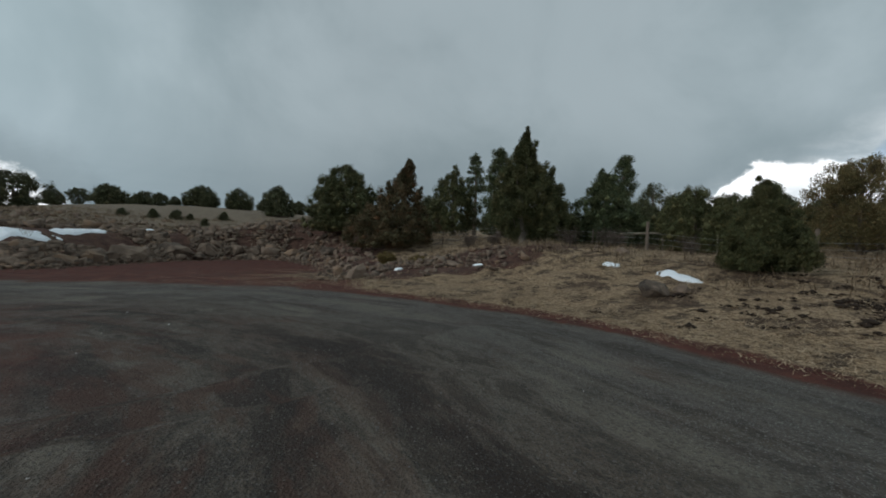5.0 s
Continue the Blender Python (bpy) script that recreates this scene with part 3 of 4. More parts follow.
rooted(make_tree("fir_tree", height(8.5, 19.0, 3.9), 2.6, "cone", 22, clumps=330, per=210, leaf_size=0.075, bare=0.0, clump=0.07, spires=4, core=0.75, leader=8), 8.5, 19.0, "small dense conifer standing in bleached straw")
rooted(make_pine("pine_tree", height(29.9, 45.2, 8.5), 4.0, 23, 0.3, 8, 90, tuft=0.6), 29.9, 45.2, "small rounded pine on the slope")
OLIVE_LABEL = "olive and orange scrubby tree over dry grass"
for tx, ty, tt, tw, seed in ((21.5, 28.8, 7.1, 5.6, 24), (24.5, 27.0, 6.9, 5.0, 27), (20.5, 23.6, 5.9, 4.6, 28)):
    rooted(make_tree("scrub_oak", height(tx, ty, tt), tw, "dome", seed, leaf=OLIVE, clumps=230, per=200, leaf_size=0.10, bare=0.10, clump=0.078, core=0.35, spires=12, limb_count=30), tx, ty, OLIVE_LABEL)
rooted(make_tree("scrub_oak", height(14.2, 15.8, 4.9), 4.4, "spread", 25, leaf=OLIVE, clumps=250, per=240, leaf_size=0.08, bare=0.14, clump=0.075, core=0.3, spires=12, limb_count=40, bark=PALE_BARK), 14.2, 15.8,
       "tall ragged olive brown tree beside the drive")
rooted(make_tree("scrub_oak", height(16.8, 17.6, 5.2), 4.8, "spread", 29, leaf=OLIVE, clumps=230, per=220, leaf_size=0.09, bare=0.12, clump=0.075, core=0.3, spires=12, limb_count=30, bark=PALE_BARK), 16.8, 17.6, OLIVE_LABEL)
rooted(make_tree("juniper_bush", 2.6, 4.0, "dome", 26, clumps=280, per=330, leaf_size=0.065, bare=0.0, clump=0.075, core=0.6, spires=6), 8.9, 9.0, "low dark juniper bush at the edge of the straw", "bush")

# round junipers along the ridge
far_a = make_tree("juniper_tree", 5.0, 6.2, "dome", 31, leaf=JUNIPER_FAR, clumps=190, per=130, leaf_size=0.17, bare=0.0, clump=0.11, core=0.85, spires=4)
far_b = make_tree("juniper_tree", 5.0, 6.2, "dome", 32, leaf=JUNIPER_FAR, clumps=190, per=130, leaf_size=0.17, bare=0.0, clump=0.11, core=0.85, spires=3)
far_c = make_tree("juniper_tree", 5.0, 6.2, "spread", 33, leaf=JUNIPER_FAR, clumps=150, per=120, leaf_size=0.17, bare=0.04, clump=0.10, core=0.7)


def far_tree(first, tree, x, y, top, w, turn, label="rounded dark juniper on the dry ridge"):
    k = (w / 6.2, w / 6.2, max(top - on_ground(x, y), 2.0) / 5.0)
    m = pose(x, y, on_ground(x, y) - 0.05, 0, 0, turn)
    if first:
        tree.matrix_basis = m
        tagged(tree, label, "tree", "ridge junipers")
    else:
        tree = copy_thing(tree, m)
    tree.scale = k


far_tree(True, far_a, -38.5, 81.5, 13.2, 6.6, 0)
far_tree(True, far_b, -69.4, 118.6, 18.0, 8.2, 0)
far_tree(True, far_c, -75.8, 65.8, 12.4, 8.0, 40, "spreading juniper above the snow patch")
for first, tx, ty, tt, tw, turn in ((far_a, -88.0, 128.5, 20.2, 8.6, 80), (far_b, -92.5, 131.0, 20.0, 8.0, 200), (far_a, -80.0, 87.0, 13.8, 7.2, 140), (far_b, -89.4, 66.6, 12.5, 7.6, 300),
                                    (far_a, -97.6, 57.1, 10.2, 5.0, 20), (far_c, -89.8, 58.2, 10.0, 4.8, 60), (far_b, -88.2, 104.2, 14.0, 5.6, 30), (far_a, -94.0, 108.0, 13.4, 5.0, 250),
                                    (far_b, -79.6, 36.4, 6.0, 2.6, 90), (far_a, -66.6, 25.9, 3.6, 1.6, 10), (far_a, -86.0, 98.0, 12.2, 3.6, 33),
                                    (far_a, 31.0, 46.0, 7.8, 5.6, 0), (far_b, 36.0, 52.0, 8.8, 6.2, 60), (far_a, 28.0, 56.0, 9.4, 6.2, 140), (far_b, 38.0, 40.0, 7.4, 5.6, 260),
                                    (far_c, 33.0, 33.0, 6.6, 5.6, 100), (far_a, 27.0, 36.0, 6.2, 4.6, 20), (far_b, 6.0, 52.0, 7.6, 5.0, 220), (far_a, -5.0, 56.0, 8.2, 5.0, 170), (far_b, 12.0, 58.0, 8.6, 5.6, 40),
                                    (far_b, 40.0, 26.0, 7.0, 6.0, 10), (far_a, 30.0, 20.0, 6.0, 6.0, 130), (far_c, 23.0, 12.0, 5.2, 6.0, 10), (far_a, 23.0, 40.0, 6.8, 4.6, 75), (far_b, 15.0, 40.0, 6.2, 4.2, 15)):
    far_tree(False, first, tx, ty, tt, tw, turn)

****

[PROBLEM TO SOLVE] Without the pictures, transcribe the listing above exactly.

[WRITTEN RESPONSE]
5.0 s
Continue the Blender Python (bpy) script that recreates this scene with part 3 of 4. More parts follow.
rooted(make_tree("fir_tree", height(8.5, 19.0, 3.9), 2.6, "cone", 22, clumps=330, per=210, leaf_size=0.075, bare=0.0, clump=0.07, spires=4, core=0.75, leader=8), 8.5, 19.0, "small dense conifer standing in bleached straw")
rooted(make_pine("pine_tree", height(29.9, 45.2, 8.5), 4.0, 23, 0.3, 8, 90, tuft=0.6), 29.9, 45.2, "small rounded pine on the slope")
OLIVE_LABEL = "olive and orange scrubby tree over dry grass"
for tx, ty, tt, tw, seed in ((21.5, 28.8, 7.1, 5.6, 24), (24.5, 27.0, 6.9, 5.0, 27), (20.5, 23.6, 5.9, 4.6, 28)):
    rooted(make_tree("scrub_oak", height(tx, ty, tt), tw, "dome", seed, leaf=OLIVE, clumps=230, per=200, leaf_size=0.10, bare=0.10, clump=0.078, core=0.35, spires=12, limb_count=30), tx, ty, OLIVE_LABEL)
rooted(make_tree("scrub_oak", height(14.2, 15.8, 4.9), 4.4, "spread", 25, leaf=OLIVE, clumps=250, per=240, leaf_size=0.08, bare=0.14, clump=0.075, core=0.3, spires=12, limb_count=40, bark=PALE_BARK), 14.2, 15.8,
       "tall ragged olive brown tree beside the drive")
rooted(make_tree("scrub_oak", height(16.8, 17.6, 5.2), 4.8, "spread", 29, leaf=OLIVE, clumps=230, per=220, leaf_size=0.09, bare=0.12, clump=0.075, core=0.3, spires=12, limb_count=30, bark=PALE_BARK), 16.8, 17.6, OLIVE_LABEL)
rooted(make_tree("juniper_bush", 2.6, 4.0, "dome", 26, clumps=280, per=330, leaf_size=0.065, bare=0.0, clump=0.075, core=0.6, spires=6), 8.9, 9.0, "low dark juniper bush at the edge of the straw", "bush")

# round junipers along the ridge
far_a = make_tree("juniper_tree", 5.0, 6.2, "dome", 31, leaf=JUNIPER_FAR, clumps=190, per=130, leaf_size=0.17, bare=0.0, clump=0.11, core=0.85, spires=4)
far_b = make_tree("juniper_tree", 5.0, 6.2, "dome", 32, leaf=JUNIPER_FAR, clumps=190, per=130, leaf_size=0.17, bare=0.0, clump=0.11, core=0.85, spires=3)
far_c = make_tree("juniper_tree", 5.0, 6.2, "spread", 33, leaf=JUNIPER_FAR, clumps=150, per=120, leaf_size=0.17, bare=0.04, clump=0.10, core=0.7)


def far_tree(first, tree, x, y, top, w, turn, label="rounded dark juniper on the dry ridge"):
    k = (w / 6.2, w / 6.2, max(top - on_ground(x, y), 2.0) / 5.0)
    m = pose(x, y, on_ground(x, y) - 0.05, 0, 0, turn)
    if first:
        tree.matrix_basis = m
        tagged(tree, label, "tree", "ridge junipers")
    else:
        tree = copy_thing(tree, m)
    tree.scale = k


far_tree(True, far_a, -38.5, 81.5, 13.2, 6.6, 0)
far_tree(True, far_b, -69.4, 118.6, 18.0, 8.2, 0)
far_tree(True, far_c, -75.8, 65.8, 12.4, 8.0, 40, "spreading juniper above the snow patch")
for first, tx, ty, tt, tw, turn in ((far_a, -88.0, 128.5, 20.2, 8.6, 80), (far_b, -92.5, 131.0, 20.0, 8.0, 200), (far_a, -80.0, 87.0, 13.8, 7.2, 140), (far_b, -89.4, 66.6, 12.5, 7.6, 300),
                                    (far_a, -97.6, 57.1, 10.2, 5.0, 20), (far_c, -89.8, 58.2, 10.0, 4.8, 60), (far_b, -88.2, 104.2, 14.0, 5.6, 30), (far_a, -94.0, 108.0, 13.4, 5.0, 250),
                                    (far_b, -79.6, 36.4, 6.0, 2.6, 90), (far_a, -66.6, 25.9, 3.6, 1.6, 10), (far_a, -86.0, 98.0, 12.2, 3.6, 33),
                                    (far_a, 31.0, 46.0, 7.8, 5.6, 0), (far_b, 36.0, 52.0, 8.8, 6.2, 60), (far_a, 28.0, 56.0, 9.4, 6.2, 140), (far_b, 38.0, 40.0, 7.4, 5.6, 260),
                                    (far_c, 33.0, 33.0, 6.6, 5.6, 100), (far_a, 27.0, 36.0, 6.2, 4.6, 20), (far_b, 6.0, 52.0, 7.6, 5.0, 220), (far_a, -5.0, 56.0, 8.2, 5.0, 170), (far_b, 12.0, 58.0, 8.6, 5.6, 40),
                                    (far_b, 40.0, 26.0, 7.0, 6.0, 10), (far_a, 30.0, 20.0, 6.0, 6.0, 130), (far_c, 23.0, 12.0, 5.2, 6.0, 10), (far_a, 23.0, 40.0, 6.8, 4.6, 75), (far_b, 15.0, 40.0, 6.2, 4.2, 15)):
    far_tree(False, first, tx, ty, tt, tw, turn)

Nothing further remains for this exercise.